»»

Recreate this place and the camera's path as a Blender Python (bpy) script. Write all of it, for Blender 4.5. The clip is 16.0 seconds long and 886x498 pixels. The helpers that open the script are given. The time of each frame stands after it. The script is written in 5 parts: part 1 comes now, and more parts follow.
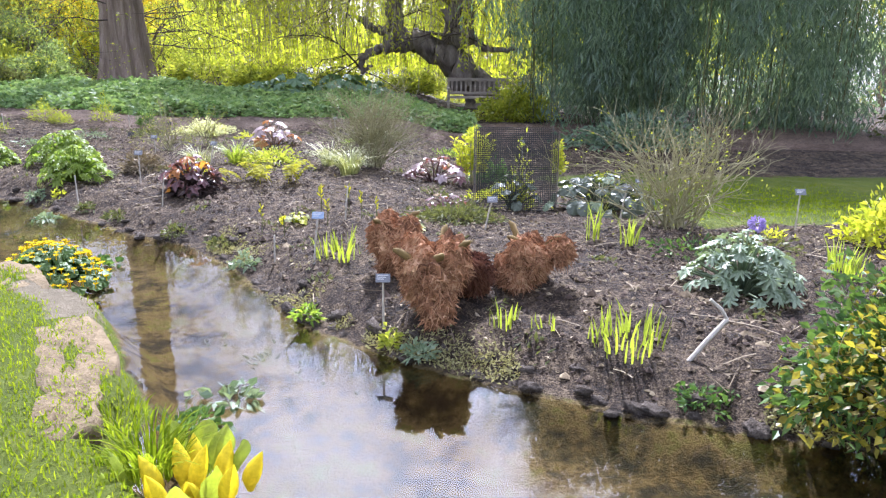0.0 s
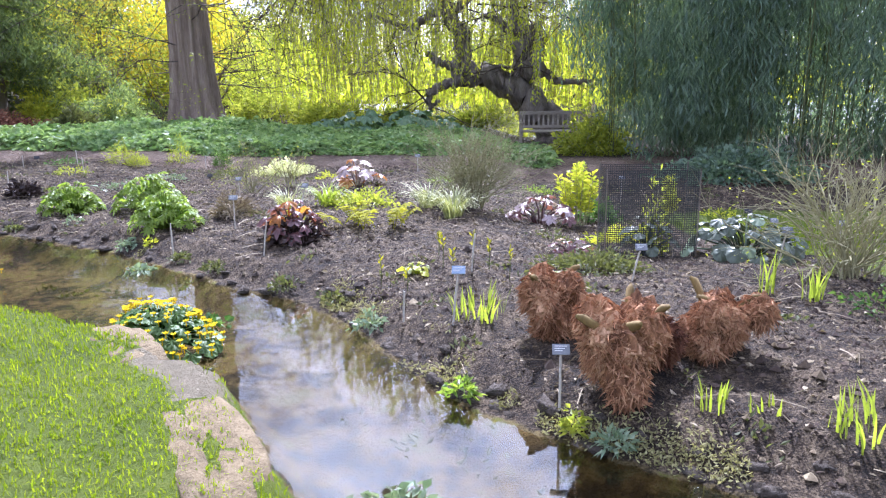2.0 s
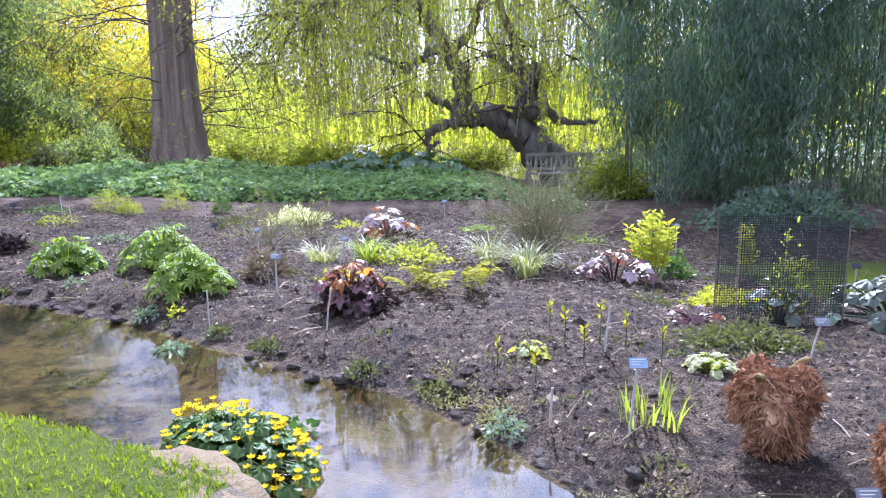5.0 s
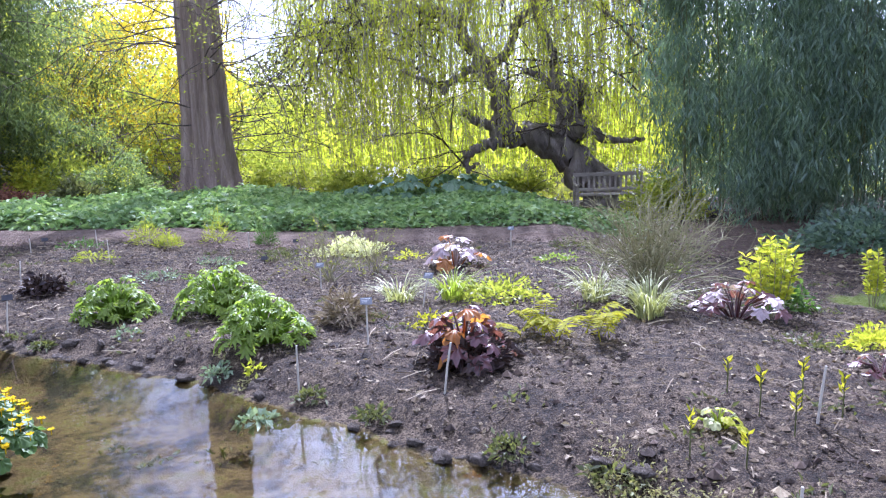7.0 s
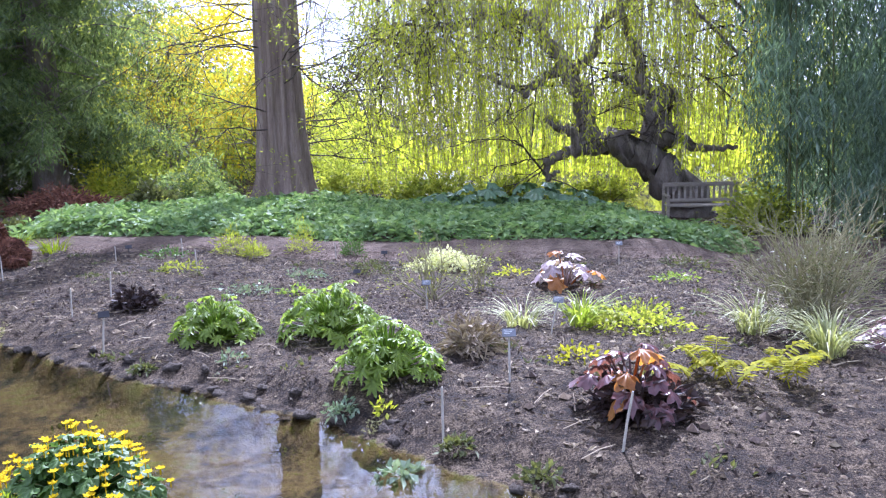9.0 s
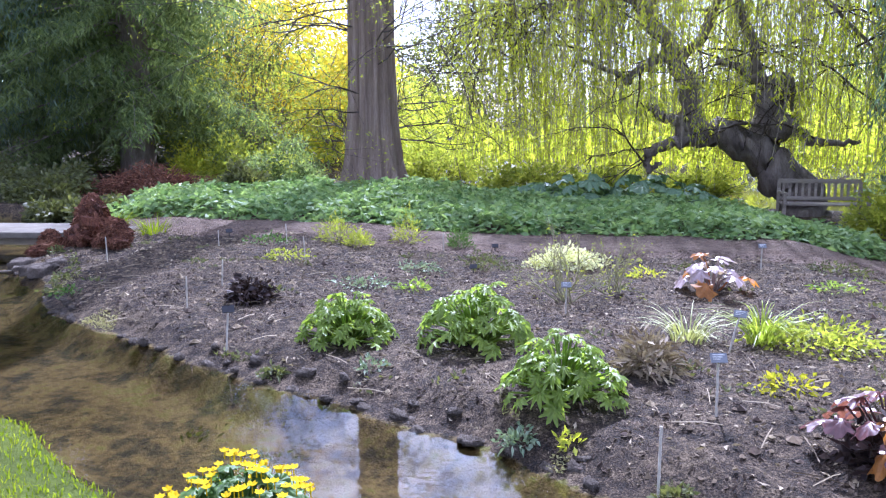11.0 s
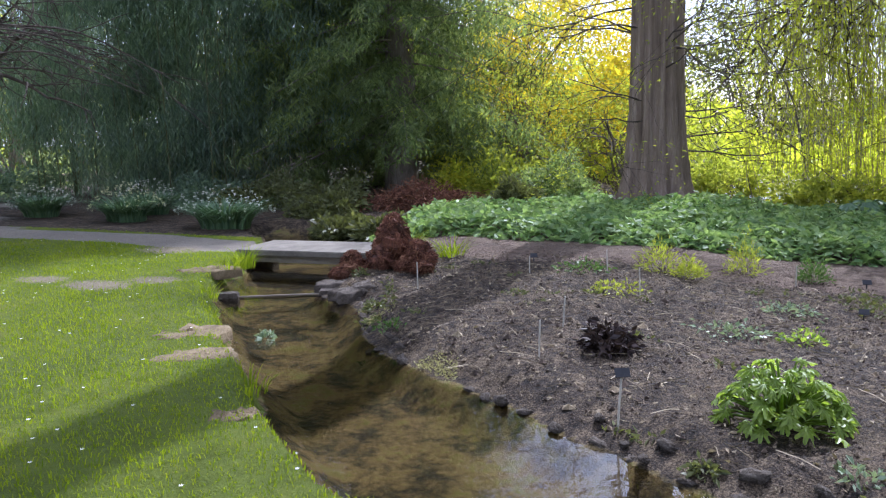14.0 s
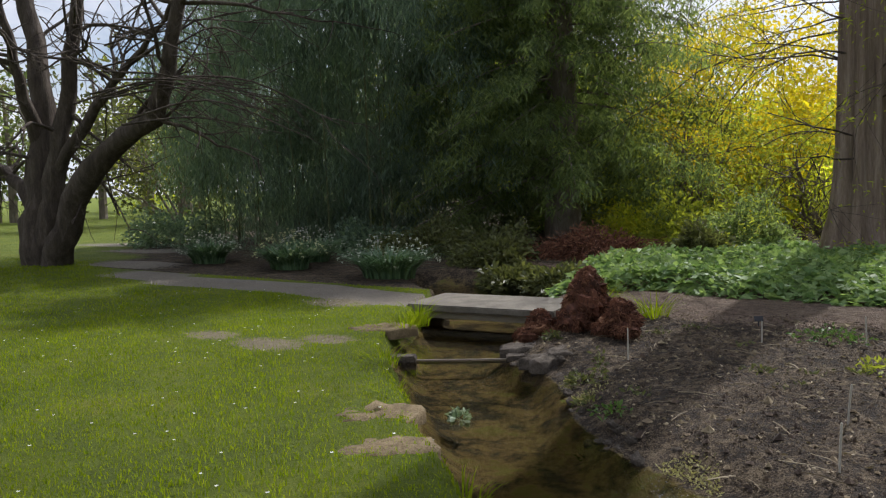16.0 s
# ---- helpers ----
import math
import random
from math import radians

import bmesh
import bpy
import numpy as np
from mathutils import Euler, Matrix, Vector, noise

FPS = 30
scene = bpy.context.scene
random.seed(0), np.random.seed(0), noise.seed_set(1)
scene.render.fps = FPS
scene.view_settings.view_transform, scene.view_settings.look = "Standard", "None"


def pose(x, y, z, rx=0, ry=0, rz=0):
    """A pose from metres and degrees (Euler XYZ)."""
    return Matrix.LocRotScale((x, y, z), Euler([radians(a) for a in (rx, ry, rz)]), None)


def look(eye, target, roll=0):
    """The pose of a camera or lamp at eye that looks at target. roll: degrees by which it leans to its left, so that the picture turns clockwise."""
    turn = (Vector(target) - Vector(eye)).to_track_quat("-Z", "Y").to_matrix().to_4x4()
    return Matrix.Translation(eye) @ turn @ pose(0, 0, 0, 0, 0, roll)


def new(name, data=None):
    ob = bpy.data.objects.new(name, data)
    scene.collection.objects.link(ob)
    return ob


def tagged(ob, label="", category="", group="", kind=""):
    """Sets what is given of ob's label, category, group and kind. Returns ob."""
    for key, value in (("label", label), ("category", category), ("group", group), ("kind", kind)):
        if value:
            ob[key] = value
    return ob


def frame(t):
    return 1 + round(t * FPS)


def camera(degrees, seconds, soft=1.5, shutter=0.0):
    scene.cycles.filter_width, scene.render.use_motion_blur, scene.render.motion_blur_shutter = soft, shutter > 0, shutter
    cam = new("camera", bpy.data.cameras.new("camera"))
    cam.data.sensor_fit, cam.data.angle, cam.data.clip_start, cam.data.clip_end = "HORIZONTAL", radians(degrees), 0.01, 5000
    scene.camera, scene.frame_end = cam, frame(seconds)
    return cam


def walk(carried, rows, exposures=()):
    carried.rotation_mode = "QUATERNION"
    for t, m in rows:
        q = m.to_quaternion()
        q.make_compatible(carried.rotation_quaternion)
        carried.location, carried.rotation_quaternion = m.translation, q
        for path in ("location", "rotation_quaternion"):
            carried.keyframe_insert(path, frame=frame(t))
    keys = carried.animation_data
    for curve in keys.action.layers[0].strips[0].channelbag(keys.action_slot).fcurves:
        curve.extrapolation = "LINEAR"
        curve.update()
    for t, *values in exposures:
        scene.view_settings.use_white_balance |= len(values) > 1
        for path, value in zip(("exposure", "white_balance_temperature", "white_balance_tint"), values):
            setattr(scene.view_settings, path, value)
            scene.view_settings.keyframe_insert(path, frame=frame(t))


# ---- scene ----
cam = camera(60.5, 16.0, soft=1.2)
METRES, EYE, TILT, LEAN, TURN = 8.2, 1.5, 0.0, 0.0, 0.0
ROWS = [
    (0.0, 0.0, 0.0, 0.0, 0.15, -16.28, -0.5),
    (0.5, -0.0162, 0.0238, -0.0009, 0.96, -13.81, -0.05),
    (1.0, -0.0386, 0.0405, -0.0011, 2.61, -14.44, -0.48),
    (1.5, -0.0638, 0.0573, -0.0011, 2.57, -14.43, 0.73),
    (2.0, -0.0809, 0.0792, -0.0043, 3.33, -13.78, 0.88),
    (2.5, -0.0964, 0.1054, -0.0044, 2.12, -12.89, 0.69),
    (3.0, -0.12, 0.1275, -0.0057, 0.51, -10.91, 1.05),
    (5.5, -0.225, 0.2356, -0.0086, 0.54, -10.77, 0.62),
    (6.0, -0.2471, 0.2667, -0.0084, 1.87, -8.89, 1.51),
    (6.5, -0.2688, 0.2916, -0.0106, 1.46, -9.16, 1.08),
    (7.0, -0.2929, 0.314, -0.0106, 1.04, -9.23, 1.83),
    (7.5, -0.3103, 0.3387, -0.0106, 1.98, -8.63, 1.95),
    (8.0, -0.3259, 0.3593, -0.0097, 2.37, -8.53, 1.69),
    (8.5, -0.3453, 0.3775, -0.0095, 1.8, -8.31, 1.28),
    (9.0, -0.3686, 0.3889, -0.0076, 4.97, -8.71, 1.47),
    (11.5, -0.4841, 0.4787, -0.0092, 12.03, -9.87, -0.06),
    (12.0, -0.5115, 0.4977, -0.0092, 15.18, -10.11, -0.05),
    (12.5, -0.5425, 0.5148, -0.0095, 15.64, -10.36, 0.12),
    (13.0, -0.5717, 0.5283, -0.0103, 17.06, -10.2, 0.54),
    (13.5, -0.6038, 0.5495, -0.0111, 21.02, -9.24, 1.05),
    (14.0, -0.6337, 0.5621, -0.0101, 26.01, -8.48, 1.38),
    (14.5, -0.6669, 0.5786, -0.0091, 26.17, -7.07, 2.42),
    (15.0, -0.6951, 0.5996, -0.0091, 30.09, -5.51, 2.89),
    (15.5, -0.7231, 0.6173, -0.0088, 35.28, -4.81, 1.94),
    (16.0, -0.753, 0.6344, -0.0068, 36.32, -4.96, 2.11),
]
EXPOSURES = [(0.0, 1.5, 5450, 23), (3.0, 1.48, 5050, 26), (9.0, 1.42, 4950, 29), (12.5, 1.45, 4900, 29), (13.5, 1.25, 5000, 24), (14.5, 0.55, 5600, 18), (16.0, 0.1, 6100, 13)]
walk(cam, [(t, pose(0, 0, EYE, TILT, LEAN, TURN) @ pose(METRES * x, METRES * y, METRES * z, 90 + pitch, roll, yaw)) for t, x, y, z, yaw, pitch, roll in ROWS], EXPOSURES)

# ---- world and light ----
SUN_AZ, SUN_EL = 1.0, 45.0          # degrees clockwise from +y, degrees above the horizon
world = bpy.data.worlds.new("sky")
scene.world = world
world.use_nodes = True
wn, wl = world.node_tree.nodes, world.node_tree.links
wn.clear()
sky = wn.new("ShaderNodeTexSky")
sky.sky_type, sky.sun_disc = "NISHITA", False
sky.sun_elevation, sky.sun_rotation = radians(SUN_EL), radians(SUN_AZ)
sky.air_density, sky.dust_density, sky.ozone_density = 1.0, 1.5, 1.0
wco = wn.new("ShaderNodeTexCoord")
wmap = wn.new("ShaderNodeMapping")
wmap.inputs["Scale"].default_value = (1.0, 1.0, 2.2)
cloud = wn.new("ShaderNodeTexNoise")
cloud.inputs["Scale"].default_value, cloud.inputs["Detail"].default_value, cloud.inputs["Roughness"].default_value = 2.2, 9.0, 0.6
cramp = wn.new("ShaderNodeValToRGB")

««

▶ [Task requirements]: Print exactly the lines above from the one with "setattr(scene.view_settings, path, value)" to the one with "scene.view_settings.keyframe_insert(path, frame=frame(t))", including both.

▶ [Result]:
            setattr(scene.view_settings, path, value)
            scene.view_settings.keyframe_insert(path, frame=frame(t))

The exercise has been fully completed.